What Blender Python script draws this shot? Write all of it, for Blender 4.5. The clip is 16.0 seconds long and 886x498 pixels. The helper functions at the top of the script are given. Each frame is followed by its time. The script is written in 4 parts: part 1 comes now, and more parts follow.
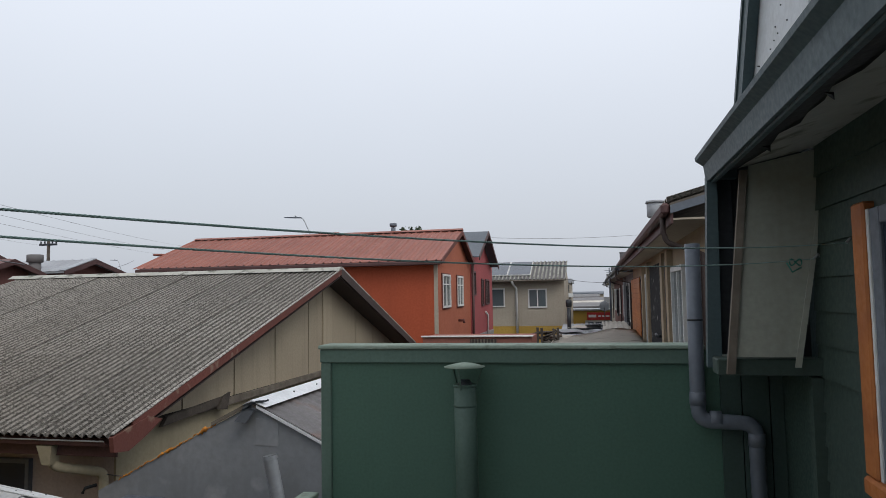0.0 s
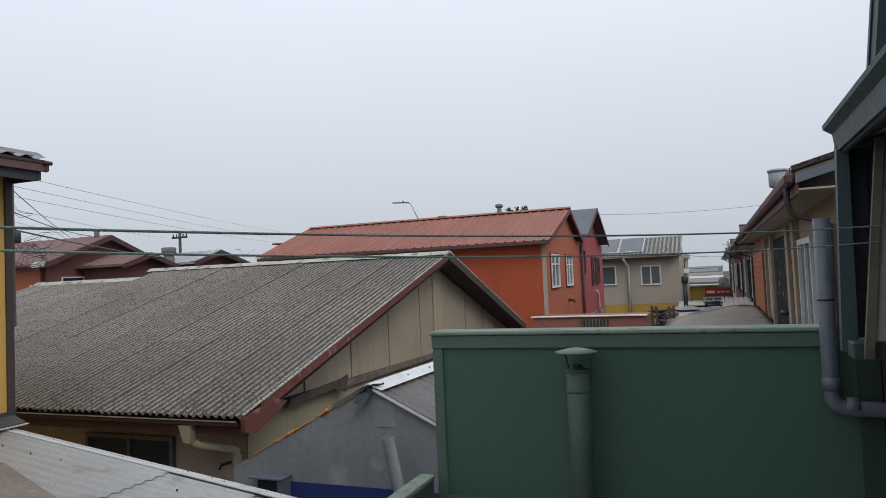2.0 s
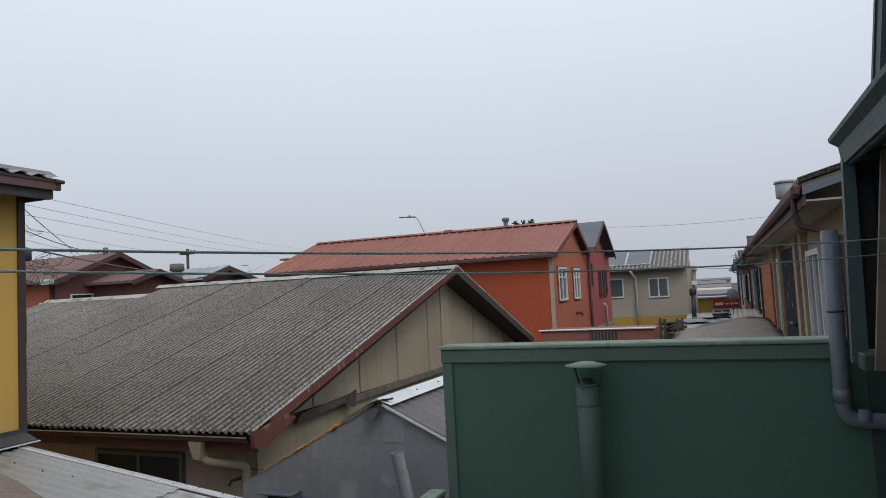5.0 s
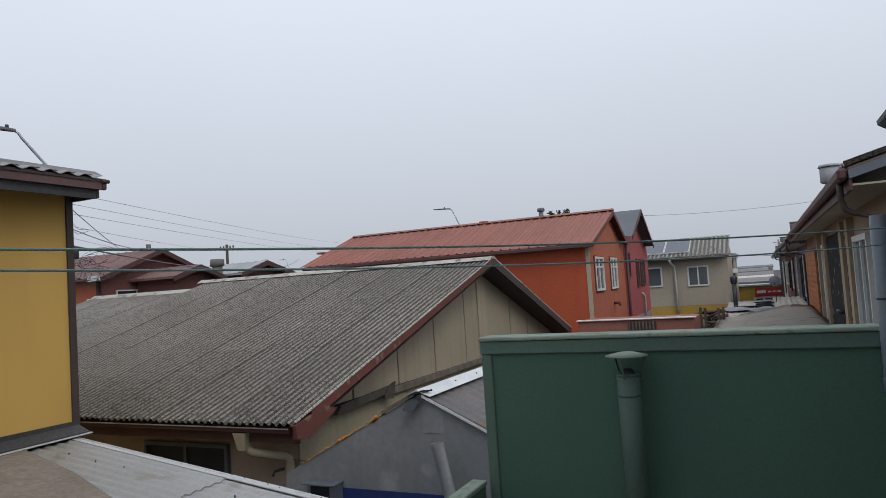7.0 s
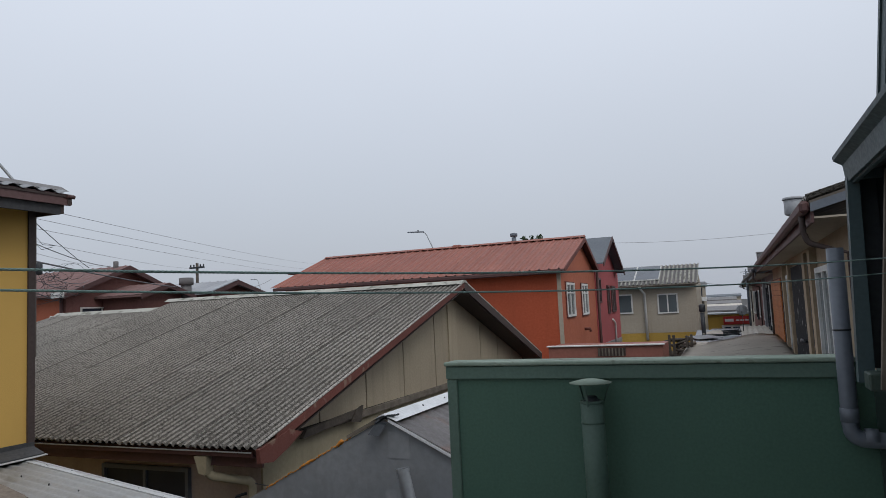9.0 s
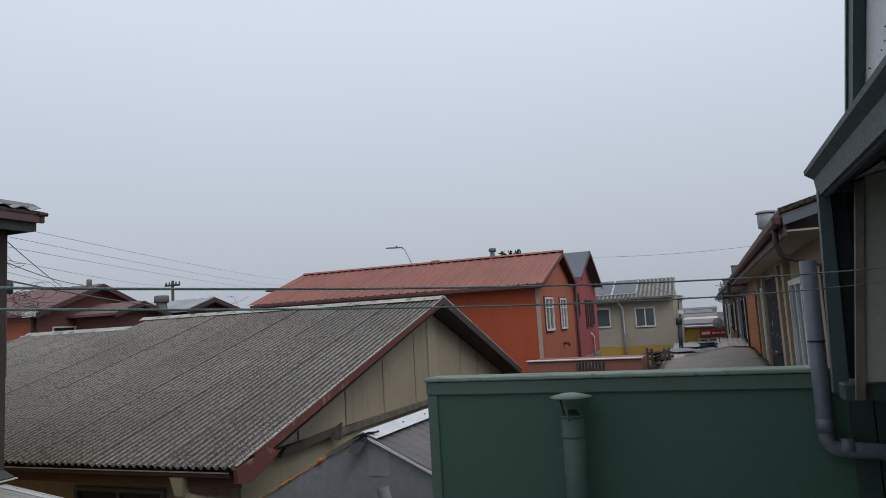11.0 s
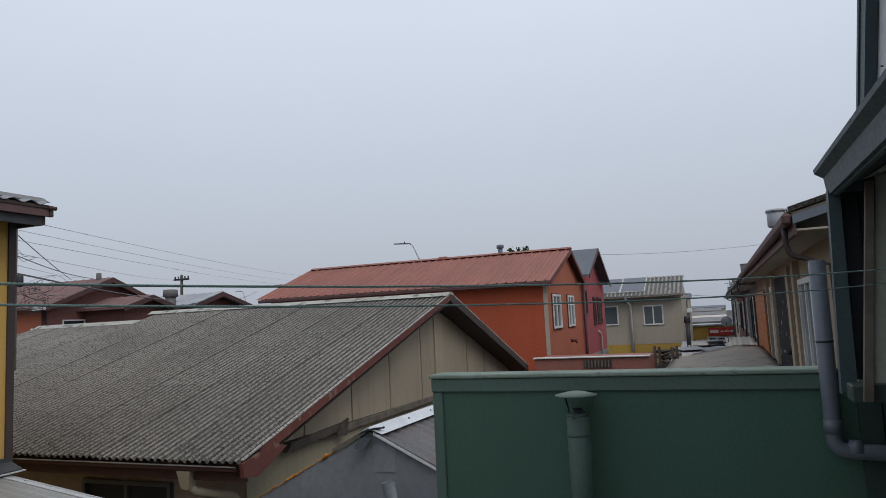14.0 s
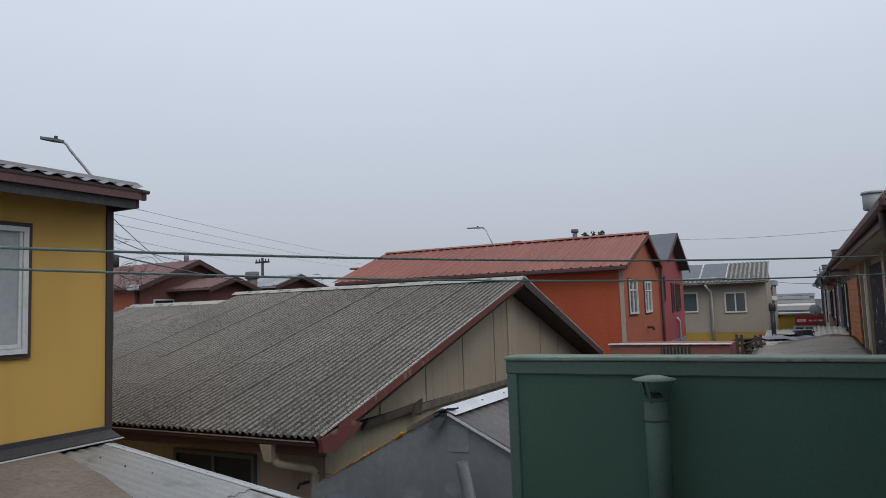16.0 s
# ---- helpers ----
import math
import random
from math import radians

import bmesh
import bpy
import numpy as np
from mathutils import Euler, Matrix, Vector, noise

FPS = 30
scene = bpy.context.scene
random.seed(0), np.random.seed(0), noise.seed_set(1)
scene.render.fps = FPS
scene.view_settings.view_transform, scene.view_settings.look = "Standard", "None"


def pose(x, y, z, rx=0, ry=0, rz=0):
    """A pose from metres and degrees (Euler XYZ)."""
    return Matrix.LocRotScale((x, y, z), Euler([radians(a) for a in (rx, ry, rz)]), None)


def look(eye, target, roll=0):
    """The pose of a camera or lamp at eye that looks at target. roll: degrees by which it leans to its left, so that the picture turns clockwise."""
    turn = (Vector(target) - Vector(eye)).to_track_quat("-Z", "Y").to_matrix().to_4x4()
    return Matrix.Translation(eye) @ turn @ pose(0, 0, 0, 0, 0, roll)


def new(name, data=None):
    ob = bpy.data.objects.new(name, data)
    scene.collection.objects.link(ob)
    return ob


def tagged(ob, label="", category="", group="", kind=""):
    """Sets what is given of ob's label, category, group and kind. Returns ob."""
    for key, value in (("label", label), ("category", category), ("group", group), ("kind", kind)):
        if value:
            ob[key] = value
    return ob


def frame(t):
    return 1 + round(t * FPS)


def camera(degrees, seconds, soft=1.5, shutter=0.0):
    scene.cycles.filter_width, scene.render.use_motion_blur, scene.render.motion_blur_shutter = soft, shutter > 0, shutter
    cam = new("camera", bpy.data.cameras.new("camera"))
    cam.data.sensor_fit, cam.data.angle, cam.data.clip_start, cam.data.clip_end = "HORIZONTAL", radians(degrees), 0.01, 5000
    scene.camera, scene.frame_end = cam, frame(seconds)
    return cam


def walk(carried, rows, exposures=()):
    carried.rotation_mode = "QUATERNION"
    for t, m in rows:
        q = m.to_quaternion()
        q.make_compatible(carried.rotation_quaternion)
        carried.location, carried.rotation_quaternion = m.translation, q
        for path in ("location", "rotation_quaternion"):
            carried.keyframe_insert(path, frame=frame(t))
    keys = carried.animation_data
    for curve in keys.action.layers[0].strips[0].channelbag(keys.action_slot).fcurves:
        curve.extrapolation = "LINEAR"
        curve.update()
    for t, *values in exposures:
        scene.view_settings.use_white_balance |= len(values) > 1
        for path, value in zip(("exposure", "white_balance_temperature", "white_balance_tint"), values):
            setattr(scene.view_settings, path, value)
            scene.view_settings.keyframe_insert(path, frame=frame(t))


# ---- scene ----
cam = camera(66.0, 16.0, soft=0.65)

PATH = [
    (0, (-0.04, 0.059, 4.045), (-0.47, 2.007, 4.183), -1.0),
    (0.5, (-0.031, 0.056, 4.067), (-0.573, 1.976, 4.218), -1.5),
    (1, (-0.024, 0.061, 4.075), (-0.574, 1.983, 4.137), -1.6),
    (1.5, (-0.043, 0.035, 4.078), (-0.752, 1.905, 4.107), -2.1),
    (2, (-0.037, 0.063, 4.08), (-0.769, 1.923, 4.17), -2.5),
    (2.5, (-0.033, 0.073, 4.079), (-0.792, 1.922, 4.161), -3.6),
    (3, (-0.036, 0.069, 4.078), (-0.658, 1.964, 4.224), -1.5),
    (3.5, (-0.042, 0.051, 4.084), (-0.63, 1.955, 4.252), -0.6),
    (4, (-0.039, 0.041, 4.085), (-0.719, 1.916, 4.226), -1.4),
    (6.5, (-0.045, 0.024, 4.085), (-0.819, 1.864, 4.21), -3.3),
    (7, (-0.051, 0.014, 4.088), (-0.893, 1.825, 4.201), -3.7),
    (7.5, (-0.019, -0.016, 4.09), (-1.003, 1.722, 4.201), -5.8),
    (8, (0.001, -0.001, 4.09), (-0.962, 1.744, 4.253), -4.9),
    (8.5, (-0.012, 0.026, 4.094), (-0.838, 1.838, 4.283), -2.9),
    (9, (-0.013, 0.025, 4.092), (-0.78, 1.864, 4.268), -2.7),
    (11.5, (-0.018, 0.021, 4.091), (-0.72, 1.881, 4.315), -3.3),
    (12, (-0.009, 0.027, 4.096), (-0.717, 1.883, 4.325), -3.1),
    (12.5, (0.002, 0.005, 4.102), (-0.71, 1.854, 4.371), -4.1),
    (13, (-0.008, 0.036, 4.093), (-0.716, 1.892, 4.331), -3.5),
    (13.5, (-0.008, 0.046, 4.091), (-0.717, 1.904, 4.304), -3.4),
    (14, (-0.009, 0.036, 4.095), (-0.737, 1.887, 4.303), -2.8),
    (14.5, (-0.019, 0.028, 4.094), (-0.779, 1.866, 4.306), -2.5),
    (15, (-0.015, 0.025, 4.095), (-0.785, 1.857, 4.318), -2.6),
    (15.5, (-0.033, 0.025, 4.091), (-0.868, 1.835, 4.258), -4.0),
    (16, (-0.017, 0.018, 4.075), (-0.942, 1.783, 4.247), -2.0),
]
EXPOSURES = [(0.0, 0.12, 6600, 10), (2.0, 0.12, 6550, 10), (4.0, 0.02, 6480, 10), (7.0, 0.0, 6500, 10), (9.0, -0.12, 6430, 10), (12.5, -0.18, 6340, 10), (16.0, -0.17, 6350, 10)]
walk(cam, [(t, look(eye, target, roll)) for t, eye, target, roll in PATH], EXPOSURES)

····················

**Given exercise**. Reproduce each line word for word and drop the pictures.

**Written reply**.
What Blender Python script draws this shot? Write all of it, for Blender 4.5. The clip is 16.0 seconds long and 886x498 pixels. The helper functions at the top of the script are given. Each frame is followed by its time. The script is written in 4 parts: part 1 comes now, and more parts follow.
0.0 s
2.0 s
5.0 s
7.0 s
9.0 s
11.0 s
14.0 s
16.0 s
# ---- helpers ----
import math
import random
from math import radians

import bmesh
import bpy
import numpy as np
from mathutils import Euler, Matrix, Vector, noise

FPS = 30
scene = bpy.context.scene
random.seed(0), np.random.seed(0), noise.seed_set(1)
scene.render.fps = FPS
scene.view_settings.view_transform, scene.view_settings.look = "Standard", "None"


def pose(x, y, z, rx=0, ry=0, rz=0):
    """A pose from metres and degrees (Euler XYZ)."""
    return Matrix.LocRotScale((x, y, z), Euler([radians(a) for a in (rx, ry, rz)]), None)


def look(eye, target, roll=0):
    """The pose of a camera or lamp at eye that looks at target. roll: degrees by which it leans to its left, so that the picture turns clockwise."""
    turn = (Vector(target) - Vector(eye)).to_track_quat("-Z", "Y").to_matrix().to_4x4()
    return Matrix.Translation(eye) @ turn @ pose(0, 0, 0, 0, 0, roll)


def new(name, data=None):
    ob = bpy.data.objects.new(name, data)
    scene.collection.objects.link(ob)
    return ob


def tagged(ob, label="", category="", group="", kind=""):
    """Sets what is given of ob's label, category, group and kind. Returns ob."""
    for key, value in (("label", label), ("category", category), ("group", group), ("kind", kind)):
        if value:
            ob[key] = value
    return ob


def frame(t):
    return 1 + round(t * FPS)


def camera(degrees, seconds, soft=1.5, shutter=0.0):
    scene.cycles.filter_width, scene.render.use_motion_blur, scene.render.motion_blur_shutter = soft, shutter > 0, shutter
    cam = new("camera", bpy.data.cameras.new("camera"))
    cam.data.sensor_fit, cam.data.angle, cam.data.clip_start, cam.data.clip_end = "HORIZONTAL", radians(degrees), 0.01, 5000
    scene.camera, scene.frame_end = cam, frame(seconds)
    return cam


def walk(carried, rows, exposures=()):
    carried.rotation_mode = "QUATERNION"
    for t, m in rows:
        q = m.to_quaternion()
        q.make_compatible(carried.rotation_quaternion)
        carried.location, carried.rotation_quaternion = m.translation, q
        for path in ("location", "rotation_quaternion"):
            carried.keyframe_insert(path, frame=frame(t))
    keys = carried.animation_data
    for curve in keys.action.layers[0].strips[0].channelbag(keys.action_slot).fcurves:
        curve.extrapolation = "LINEAR"
        curve.update()
    for t, *values in exposures:
        scene.view_settings.use_white_balance |= len(values) > 1
        for path, value in zip(("exposure", "white_balance_temperature", "white_balance_tint"), values):
            setattr(scene.view_settings, path, value)
            scene.view_settings.keyframe_insert(path, frame=frame(t))


# ---- scene ----
cam = camera(66.0, 16.0, soft=0.65)

PATH = [
    (0, (-0.04, 0.059, 4.045), (-0.47, 2.007, 4.183), -1.0),
    (0.5, (-0.031, 0.056, 4.067), (-0.573, 1.976, 4.218), -1.5),
    (1, (-0.024, 0.061, 4.075), (-0.574, 1.983, 4.137), -1.6),
    (1.5, (-0.043, 0.035, 4.078), (-0.752, 1.905, 4.107), -2.1),
    (2, (-0.037, 0.063, 4.08), (-0.769, 1.923, 4.17), -2.5),
    (2.5, (-0.033, 0.073, 4.079), (-0.792, 1.922, 4.161), -3.6),
    (3, (-0.036, 0.069, 4.078), (-0.658, 1.964, 4.224), -1.5),
    (3.5, (-0.042, 0.051, 4.084), (-0.63, 1.955, 4.252), -0.6),
    (4, (-0.039, 0.041, 4.085), (-0.719, 1.916, 4.226), -1.4),
    (6.5, (-0.045, 0.024, 4.085), (-0.819, 1.864, 4.21), -3.3),
    (7, (-0.051, 0.014, 4.088), (-0.893, 1.825, 4.201), -3.7),
    (7.5, (-0.019, -0.016, 4.09), (-1.003, 1.722, 4.201), -5.8),
    (8, (0.001, -0.001, 4.09), (-0.962, 1.744, 4.253), -4.9),
    (8.5, (-0.012, 0.026, 4.094), (-0.838, 1.838, 4.283), -2.9),
    (9, (-0.013, 0.025, 4.092), (-0.78, 1.864, 4.268), -2.7),
    (11.5, (-0.018, 0.021, 4.091), (-0.72, 1.881, 4.315), -3.3),
    (12, (-0.009, 0.027, 4.096), (-0.717, 1.883, 4.325), -3.1),
    (12.5, (0.002, 0.005, 4.102), (-0.71, 1.854, 4.371), -4.1),
    (13, (-0.008, 0.036, 4.093), (-0.716, 1.892, 4.331), -3.5),
    (13.5, (-0.008, 0.046, 4.091), (-0.717, 1.904, 4.304), -3.4),
    (14, (-0.009, 0.036, 4.095), (-0.737, 1.887, 4.303), -2.8),
    (14.5, (-0.019, 0.028, 4.094), (-0.779, 1.866, 4.306), -2.5),
    (15, (-0.015, 0.025, 4.095), (-0.785, 1.857, 4.318), -2.6),
    (15.5, (-0.033, 0.025, 4.091), (-0.868, 1.835, 4.258), -4.0),
    (16, (-0.017, 0.018, 4.075), (-0.942, 1.783, 4.247), -2.0),
]
EXPOSURES = [(0.0, 0.12, 6600, 10), (2.0, 0.12, 6550, 10), (4.0, 0.02, 6480, 10), (7.0, 0.0, 6500, 10), (9.0, -0.12, 6430, 10), (12.5, -0.18, 6340, 10), (16.0, -0.17, 6350, 10)]
walk(cam, [(t, look(eye, target, roll)) for t, eye, target, roll in PATH], EXPOSURES)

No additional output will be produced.